The $295B plan is not a peer to US AI infrastructure investment. It is a national industrial policy backstop — sovereign capital guaranteeing a domestic chip technology ramp that the private sector would not fund without government demand commitments. Those are different things with different implications.

The H200 block is the tell.

China blocked H200 imports in the same window that the $295B plan was being drafted. The strategic logic connects directly: acquiring H200s in volume would have recreated precisely the supply-chain dependency on foreign silicon that the $295B plan is designed to permanently eliminate. Beijing's calculation: short-term performance penalty (Ascend 910C delivers ~60–70% of H100 inference performance per chip) is worth accepting to guarantee that the sovereign infrastructure buildout consumes domestic chips and creates the demand signal that makes Huawei's production ramp economically inevitable.

The Trump H200 reversal was, from Beijing's perspective, a trap: accept good chips now and never build the domestic chip industry you need; or decline and use state capital to guarantee the demand that forces SMIC to scale. China chose the second path.

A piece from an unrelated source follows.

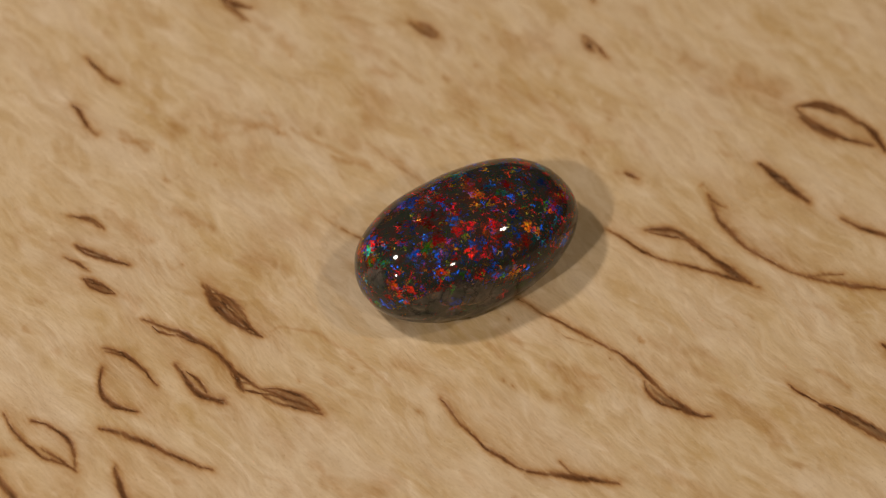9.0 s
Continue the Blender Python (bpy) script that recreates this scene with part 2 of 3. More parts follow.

That choice is strategically coherent. Whether it is technologically feasible depends on the SMIC question, not the bond issuance question. The bond issuance is not in doubt — China has used this mechanism successfully for railway and renewable energy. The Huawei Ascend 910D is in testing (5nm, mass production targeted Q2–Q3 2026); the 950 series targets H100 parity by year-end. If SMIC closes the yield gap, the $295B plan builds out the infrastructure to consume what Huawei produces, and China achieves the compute sovereignty the plan targets by 2028.

If SMIC doesn't close the yield gap, China will have built $295B worth of data centers — operated by telecoms, powered by a grid that may need $445B more to reach them — waiting for chips that arrive late, underperform, or cost more per unit than the sovereign bond math assumed.

The plan is a bet. The $295B headline is not the right number to evaluate it. The right question is whether SMIC yields reach 70%+ on N+2 nodes by 2027. That number is not in any of the June 2026 coverage.